We started with 8,157 ballots and have removed 6,343 [4,957 (Mulligan) + 1,386 (McDormand)] leaving 1,814.

As there are three spots left, we divide these 1,814 ballots by four and round up giving us a new second threshold of 454. If three actresses each got this many votes they would account for 1,362 votes, leaving only 452 in play.

Viola Davis (“Ma Rainey’s Black Bottom”) had 1,221 votes initially and would have become the third nominee at this stage.

Vanessa Kirby (“Pieces of a Woman”) came into this round with 253 first-place votes. Perhaps she received enough of the fractional votes from the surplus rule applied to those ballots listing Mulligan and McDormand first to reach this new threshold to become the fourth nominee, as she was in actuality.

Before beginning round three, a new third threshold is calculated. We remove Davis’ 1,221 ballots and Kirby’s 253 from the 1,814 that were used in round two, leaving a new total of 340. With one spot left, we divide that by two and round up for a new third threshold of 171. If one actress achieves this, there will only be 169 votes in play.

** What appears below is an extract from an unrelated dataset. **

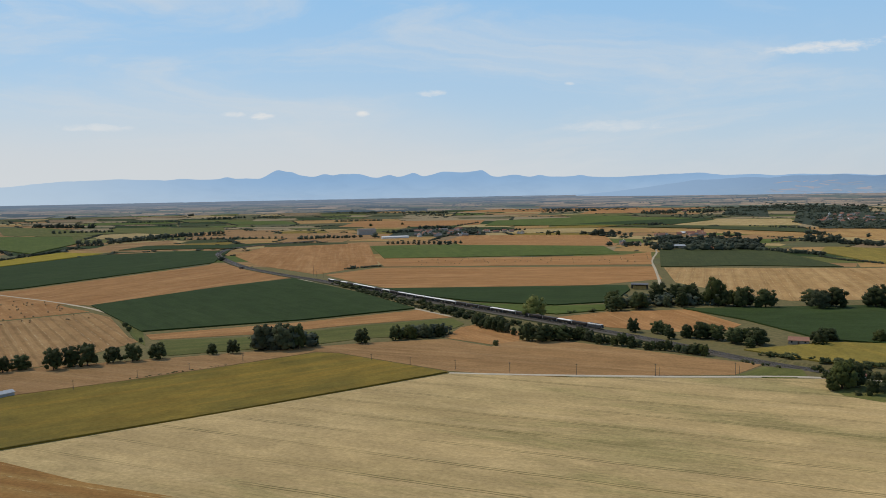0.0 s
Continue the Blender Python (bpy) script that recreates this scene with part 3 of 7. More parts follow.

At this point, the accountants redistribute the ballots of the actress with the fewest first-place votes to the next actress further down on the ballot who is still in search of a nomination. The accountants look on each of these ballots for the next highest-ranked actress still in the running. This will be done with the ballots of each actress who has the least first-place votes until someone reaches the new threshold of 171.

The eventual fifth nominee was Andra Day (“The United States vs. Billie Holiday”), who started with 168 votes.

While the Best Picture champ is determined by a version of this preferential system, the winners of the other races are those that top the popular vote — i.e, a voter chooses just one of the nominees and the Oscar goes to the that nominee with the most votes.